**What to produce**
Output every line of the material exactly, omitting images.
start Data extract
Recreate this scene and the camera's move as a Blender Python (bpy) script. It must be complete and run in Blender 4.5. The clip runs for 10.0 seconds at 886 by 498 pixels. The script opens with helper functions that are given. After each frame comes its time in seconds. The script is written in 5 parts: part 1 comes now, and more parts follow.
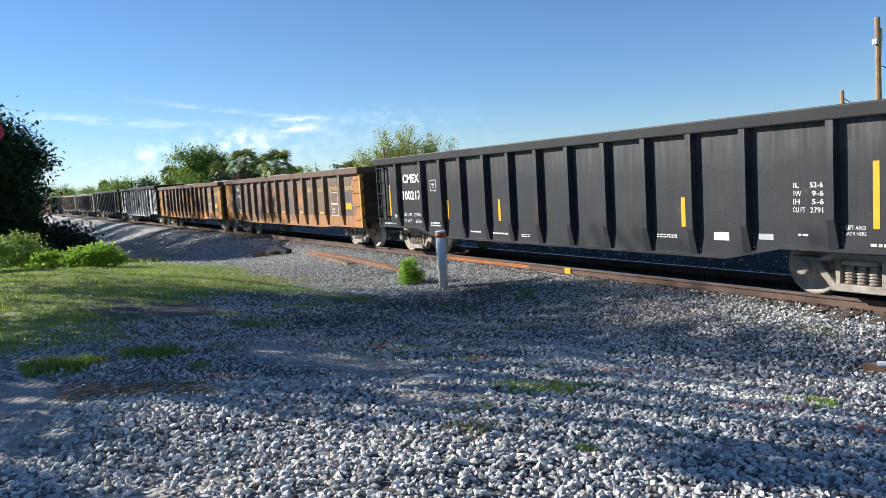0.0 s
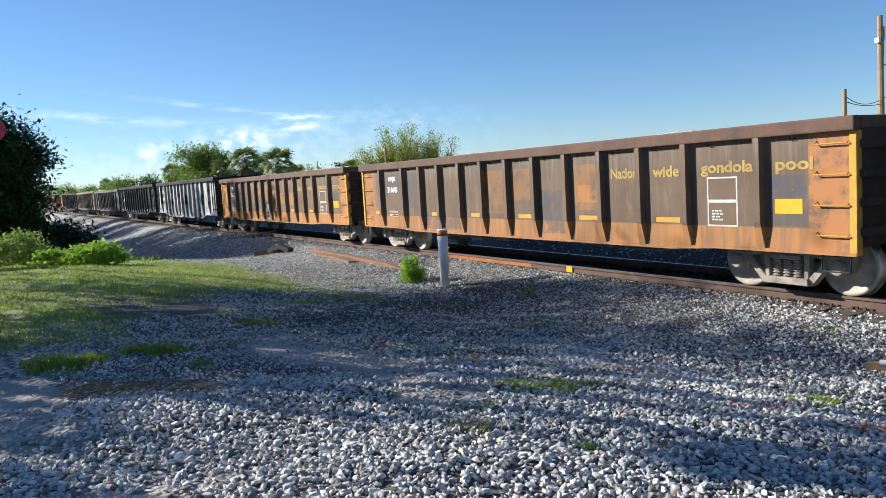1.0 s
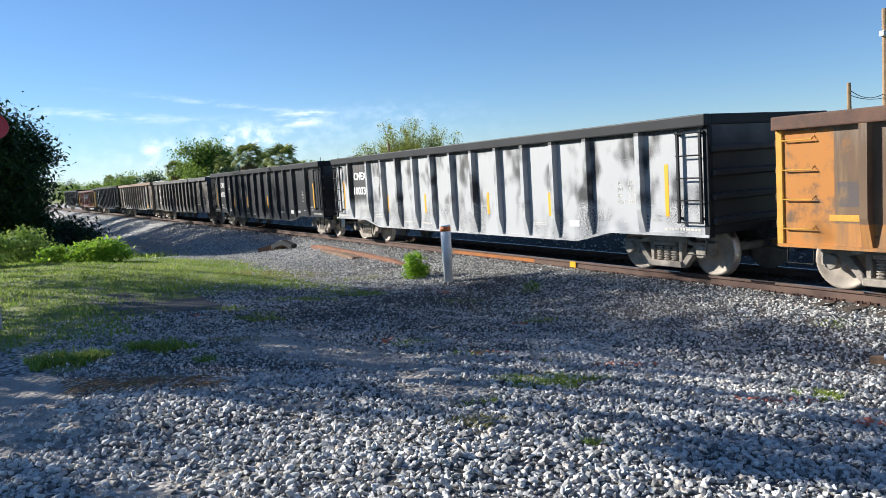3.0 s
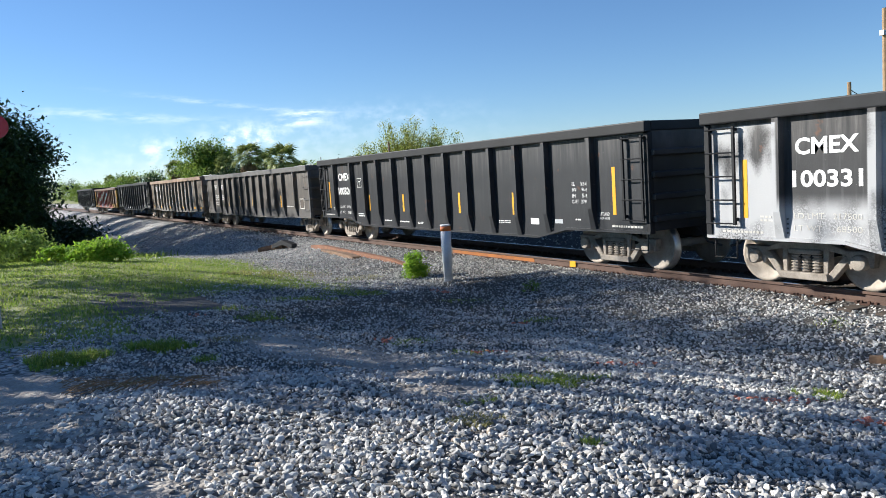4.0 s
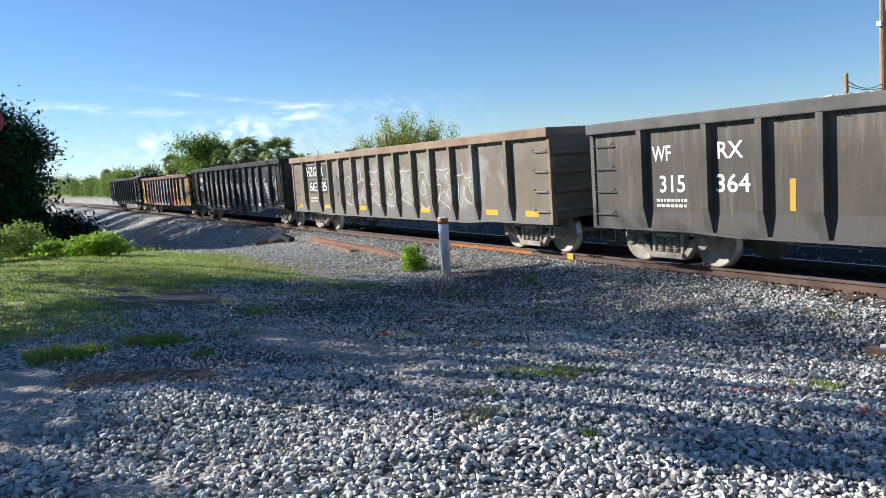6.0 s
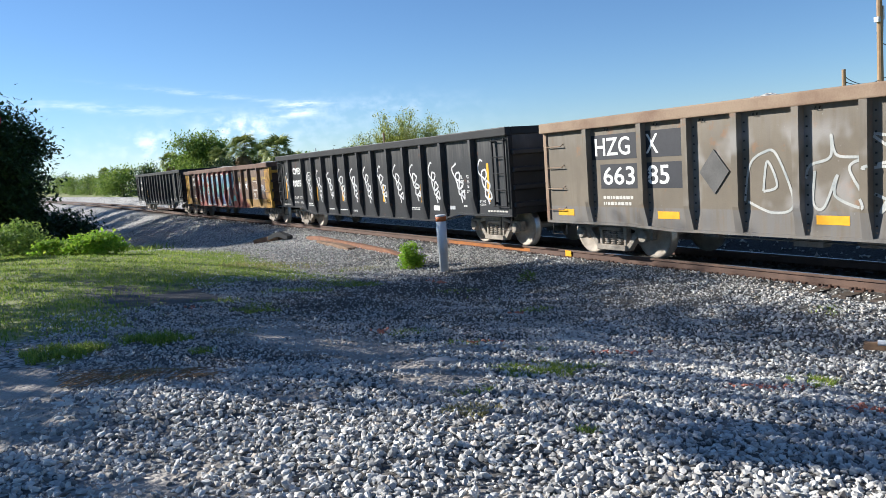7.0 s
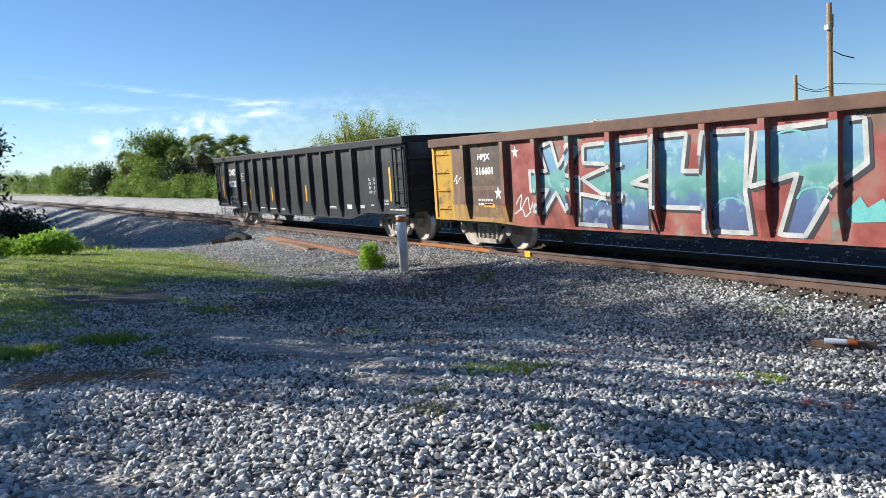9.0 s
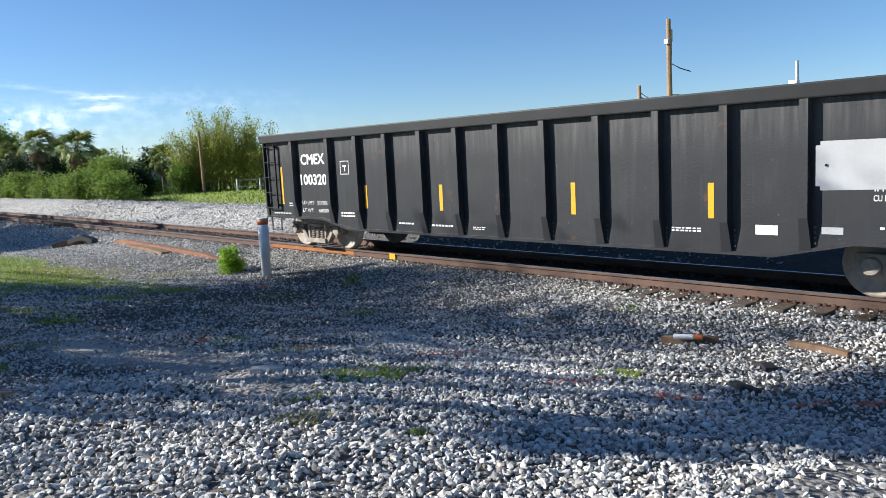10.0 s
end Data extract
**Task response**
Recreate this scene and the camera's move as a Blender Python (bpy) script. It must be complete and run in Blender 4.5. The clip runs for 10.0 seconds at 886 by 498 pixels. The script opens with helper functions that are given. After each frame comes its time in seconds. The script is written in 5 parts: part 1 comes now, and more parts follow.
0.0 s
1.0 s
3.0 s
4.0 s
6.0 s
7.0 s
9.0 s
10.0 s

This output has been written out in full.